Für die Unternehmen geht es um mehr als nur um Effizienz. Die Auswirkungen auf die traditionelle Arbeitswelt allein dieser drei Grundprinzipien neuer Arbeit sind gigantisch. Sie stellen ein über Jahrzehnte auf Status und Macht, Existenzängsten und Bequemlichkeit gebautes Konstrukt auf den Kopf. Meine Hypothese ist, dass keines der großen deutschen Unternehmen heute in der Lage ist, im Wettbewerb um die Top-Talente ganz oben mitzuspielen. Um den Preis, dass sie Innovatoren und Leistungsträger verlieren und mit ihnen in zweiter Instanz auch ihre Kunden. Es ist ein asymmetrischer Krieg, dieser „War for Talents“, und die großen Player beginnen gerade zu verstehen, dass sie einer Guerilla-Armee gegenüberstehen, die – in ihren Augen – nicht einmal ordentlich organisiert ist. Viele haben schon versucht, die Flagge der neuen Arbeit für ihre Zwecke zu hissen, und noch keiner hat es geschafft eine signifikante Zahl hinter sich zu versammeln, am wenigsten die klassischen Interessenvertretungen in Verbänden, Gewerkschaften und Politik. Dieser Arbeitskampf vollzieht sich ohne Schlachten, er führt aus der inneren Kündigung in die Selbstständigkeit, in den Startup-Sektor oder ganz weg aus Deutschland. Das schadet uns allen. Hören wir auf damit, Kickertische in Büros aufzustellen, uns mit Bartschatten und Sneakern an der Spitze der Entwicklung zu fühlen und Fernsehspots mit arbeitenden Vätern zu zeigen, die ihre Kinder nachmittags zum Kindergeburtstag abholen, und das als „Arbeit 4.0“ zu verkaufen! Wenn wir die Prinzipien hinter dem Phänomen „neue Arbeit“ ernst nehmen und sie uns zu eigen machen, dann gibt es eine Chance den Arbeitskampf des 21. Jahrhunderts gemeinsam zu führen – gegen Micromanagement, Kontrollwahn und Frustration, für eine neue sinnstiftende Arbeitskultur, für Vertrauen in Mitarbeiter und Kollegen und für mehr Spaß und Freude im Erwerbsleben. Es sind grundlegende Veränderungen, die dazu nötig sind, angefangen bei der überholten rechtlichen Rahmensetzung, über die inner- und außerbetriebliche Arbeitnehmervertretung bis hin zu Fragen der Führungskultur und dem zu Grunde liegenden Menschenbild. Es sind schon Menschen für deutlich weniger auf die Straße gegangen.
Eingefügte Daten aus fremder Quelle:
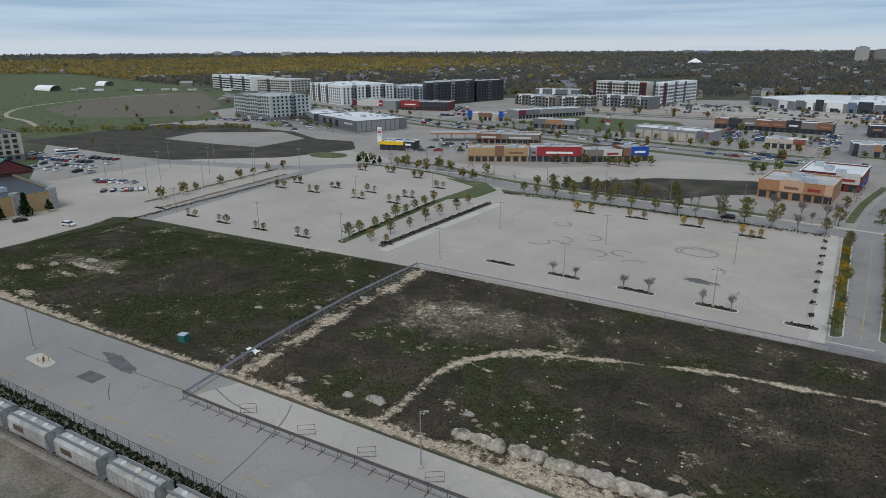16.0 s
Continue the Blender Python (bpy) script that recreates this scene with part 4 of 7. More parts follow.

Wir bei Summer&Co finden: es gibt wünschenswertere Lösungen als den Häuserkampf, wenn es darum geht die Arbeitswelt von morgen zu verbessern, im Großen wie im Kleinen. Wir fangen damit an, indem wir Strategien und Strukturen immer von den Menschen her denken, die damit arbeiten sollen und für die Notwendigkeit dieser Perspektive einstehen. Am Ende können damit alle nur gewinnen.